====== DATA

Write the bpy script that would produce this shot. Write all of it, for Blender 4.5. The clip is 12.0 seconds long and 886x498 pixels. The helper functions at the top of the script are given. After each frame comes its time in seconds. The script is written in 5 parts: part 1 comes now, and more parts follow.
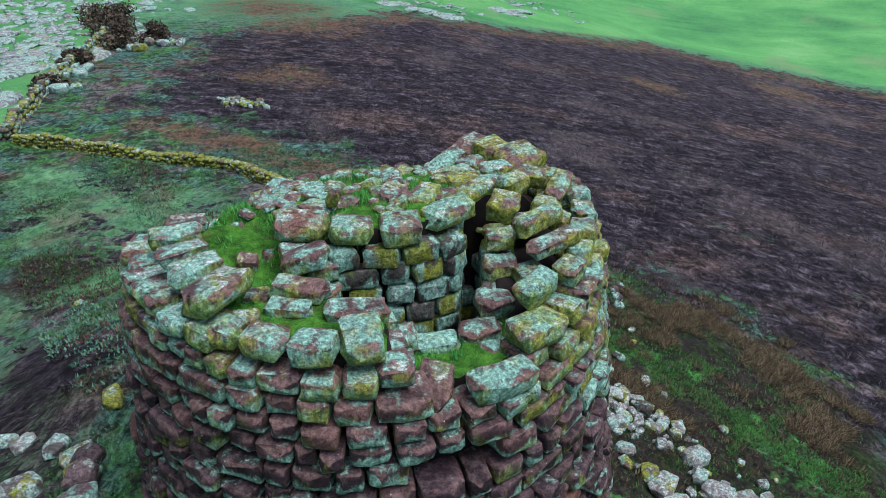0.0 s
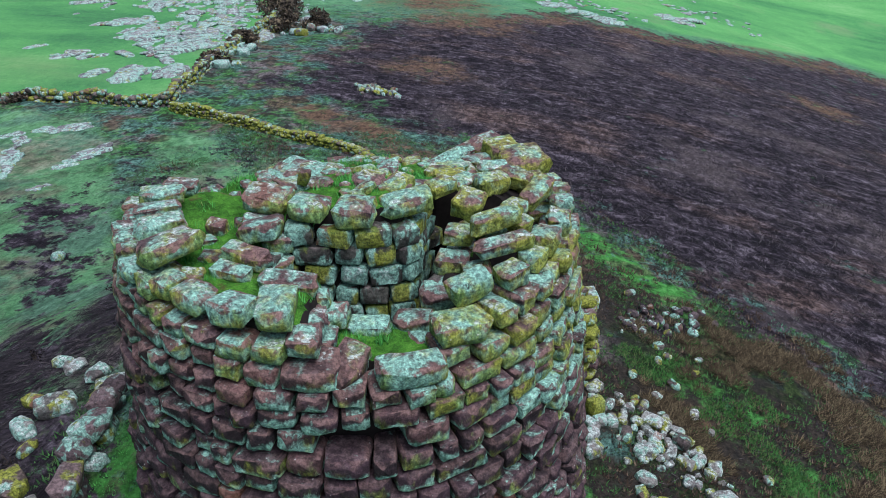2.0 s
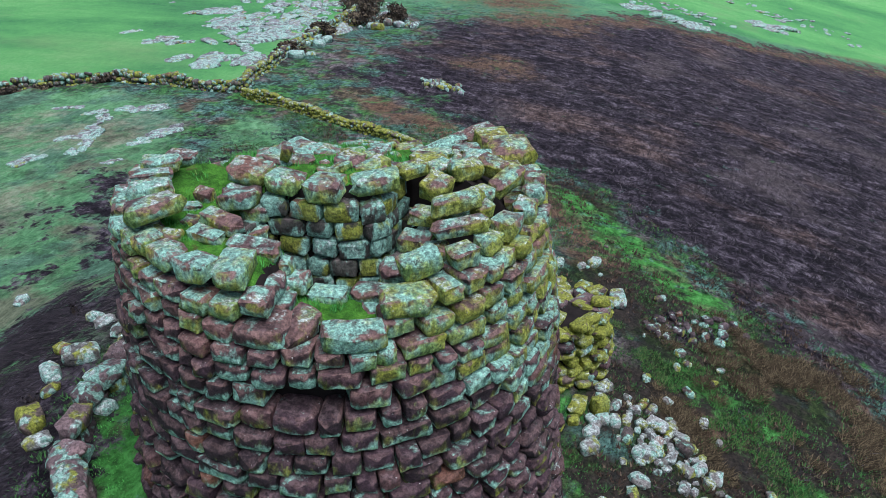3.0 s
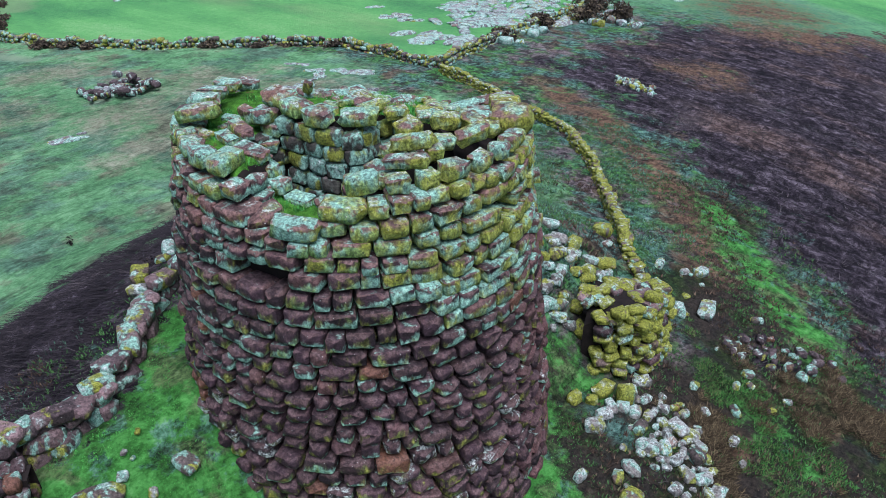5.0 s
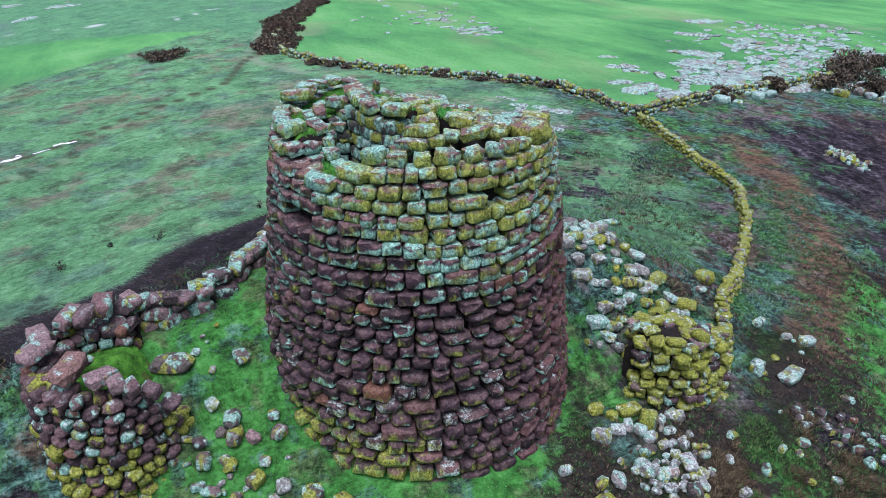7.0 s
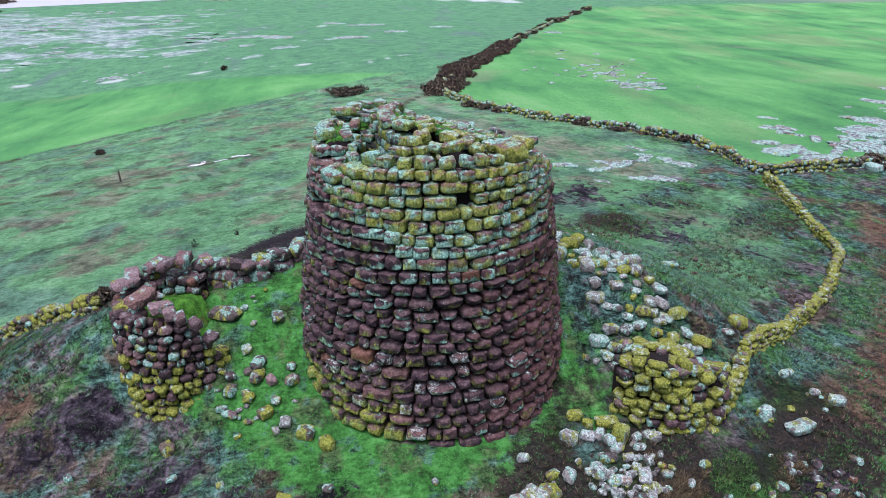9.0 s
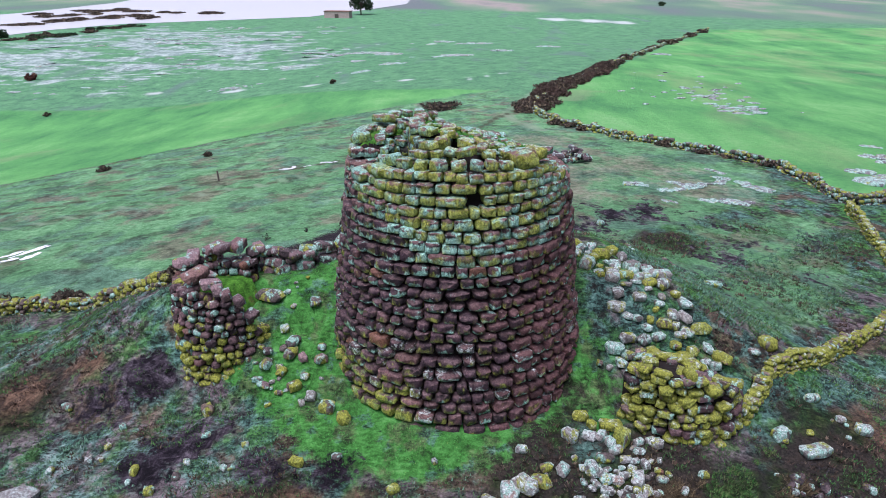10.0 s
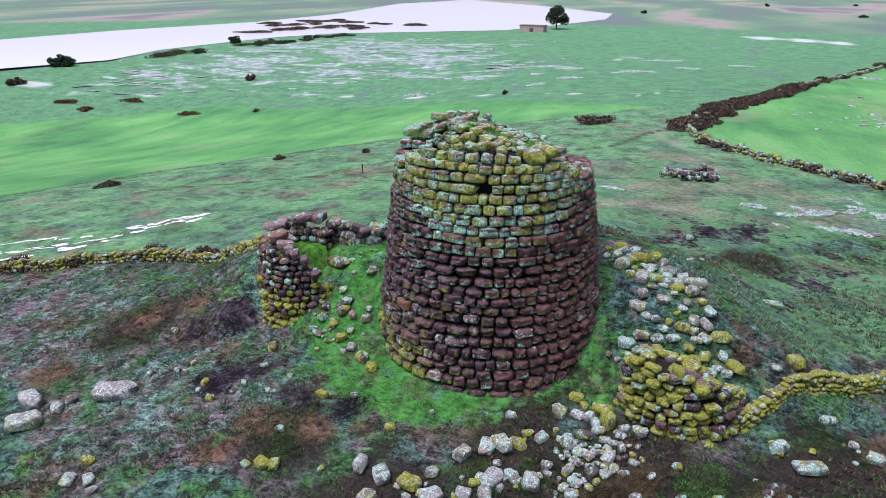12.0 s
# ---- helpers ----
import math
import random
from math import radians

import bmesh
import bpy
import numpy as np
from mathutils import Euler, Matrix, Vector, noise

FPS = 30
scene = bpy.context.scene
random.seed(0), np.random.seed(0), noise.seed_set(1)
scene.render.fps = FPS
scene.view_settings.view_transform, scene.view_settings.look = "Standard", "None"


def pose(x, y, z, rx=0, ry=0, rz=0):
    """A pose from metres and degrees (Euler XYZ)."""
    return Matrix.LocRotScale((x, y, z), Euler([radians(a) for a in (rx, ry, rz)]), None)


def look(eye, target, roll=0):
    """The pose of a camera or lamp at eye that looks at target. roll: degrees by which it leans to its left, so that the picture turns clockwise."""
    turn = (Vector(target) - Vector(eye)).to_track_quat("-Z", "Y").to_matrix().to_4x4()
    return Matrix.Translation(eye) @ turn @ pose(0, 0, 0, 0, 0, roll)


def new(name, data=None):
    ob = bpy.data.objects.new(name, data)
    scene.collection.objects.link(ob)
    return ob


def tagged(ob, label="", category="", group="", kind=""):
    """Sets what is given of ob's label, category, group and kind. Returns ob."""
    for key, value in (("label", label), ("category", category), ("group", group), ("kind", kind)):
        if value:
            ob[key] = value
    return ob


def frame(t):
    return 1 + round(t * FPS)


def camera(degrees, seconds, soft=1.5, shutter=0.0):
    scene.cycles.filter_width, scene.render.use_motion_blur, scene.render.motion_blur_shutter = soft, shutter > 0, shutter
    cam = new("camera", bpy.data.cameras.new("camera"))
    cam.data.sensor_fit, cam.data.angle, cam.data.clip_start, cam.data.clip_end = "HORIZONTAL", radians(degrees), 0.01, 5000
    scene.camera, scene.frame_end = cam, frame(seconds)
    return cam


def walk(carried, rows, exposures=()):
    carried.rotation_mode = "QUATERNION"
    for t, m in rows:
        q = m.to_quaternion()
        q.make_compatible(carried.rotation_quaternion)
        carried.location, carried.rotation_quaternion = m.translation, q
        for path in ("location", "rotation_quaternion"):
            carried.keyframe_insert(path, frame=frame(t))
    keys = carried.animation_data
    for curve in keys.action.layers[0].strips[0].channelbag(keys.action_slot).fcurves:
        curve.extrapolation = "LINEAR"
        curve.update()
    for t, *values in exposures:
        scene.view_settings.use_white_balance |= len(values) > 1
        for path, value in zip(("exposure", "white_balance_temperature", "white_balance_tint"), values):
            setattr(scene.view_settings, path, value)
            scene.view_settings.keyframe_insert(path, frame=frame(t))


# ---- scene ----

============

**WRITTEN REQUEST**
Transcribe the listing above verbatim. Omit the pictures.

**ANSWER IN FULL**
Write the bpy script that would produce this shot. Write all of it, for Blender 4.5. The clip is 12.0 seconds long and 886x498 pixels. The helper functions at the top of the script are given. After each frame comes its time in seconds. The script is written in 5 parts: part 1 comes now, and more parts follow.
0.0 s
2.0 s
3.0 s
5.0 s
7.0 s
9.0 s
10.0 s
12.0 s
# ---- helpers ----
import math
import random
from math import radians

import bmesh
import bpy
import numpy as np
from mathutils import Euler, Matrix, Vector, noise

FPS = 30
scene = bpy.context.scene
random.seed(0), np.random.seed(0), noise.seed_set(1)
scene.render.fps = FPS
scene.view_settings.view_transform, scene.view_settings.look = "Standard", "None"


def pose(x, y, z, rx=0, ry=0, rz=0):
    """A pose from metres and degrees (Euler XYZ)."""
    return Matrix.LocRotScale((x, y, z), Euler([radians(a) for a in (rx, ry, rz)]), None)


def look(eye, target, roll=0):
    """The pose of a camera or lamp at eye that looks at target. roll: degrees by which it leans to its left, so that the picture turns clockwise."""
    turn = (Vector(target) - Vector(eye)).to_track_quat("-Z", "Y").to_matrix().to_4x4()
    return Matrix.Translation(eye) @ turn @ pose(0, 0, 0, 0, 0, roll)


def new(name, data=None):
    ob = bpy.data.objects.new(name, data)
    scene.collection.objects.link(ob)
    return ob


def tagged(ob, label="", category="", group="", kind=""):
    """Sets what is given of ob's label, category, group and kind. Returns ob."""
    for key, value in (("label", label), ("category", category), ("group", group), ("kind", kind)):
        if value:
            ob[key] = value
    return ob


def frame(t):
    return 1 + round(t * FPS)


def camera(degrees, seconds, soft=1.5, shutter=0.0):
    scene.cycles.filter_width, scene.render.use_motion_blur, scene.render.motion_blur_shutter = soft, shutter > 0, shutter
    cam = new("camera", bpy.data.cameras.new("camera"))
    cam.data.sensor_fit, cam.data.angle, cam.data.clip_start, cam.data.clip_end = "HORIZONTAL", radians(degrees), 0.01, 5000
    scene.camera, scene.frame_end = cam, frame(seconds)
    return cam


def walk(carried, rows, exposures=()):
    carried.rotation_mode = "QUATERNION"
    for t, m in rows:
        q = m.to_quaternion()
        q.make_compatible(carried.rotation_quaternion)
        carried.location, carried.rotation_quaternion = m.translation, q
        for path in ("location", "rotation_quaternion"):
            carried.keyframe_insert(path, frame=frame(t))
    keys = carried.animation_data
    for curve in keys.action.layers[0].strips[0].channelbag(keys.action_slot).fcurves:
        curve.extrapolation = "LINEAR"
        curve.update()
    for t, *values in exposures:
        scene.view_settings.use_white_balance |= len(values) > 1
        for path, value in zip(("exposure", "white_balance_temperature", "white_balance_tint"), values):
            setattr(scene.view_settings, path, value)
            scene.view_settings.keyframe_insert(path, frame=frame(t))


# ---- scene ----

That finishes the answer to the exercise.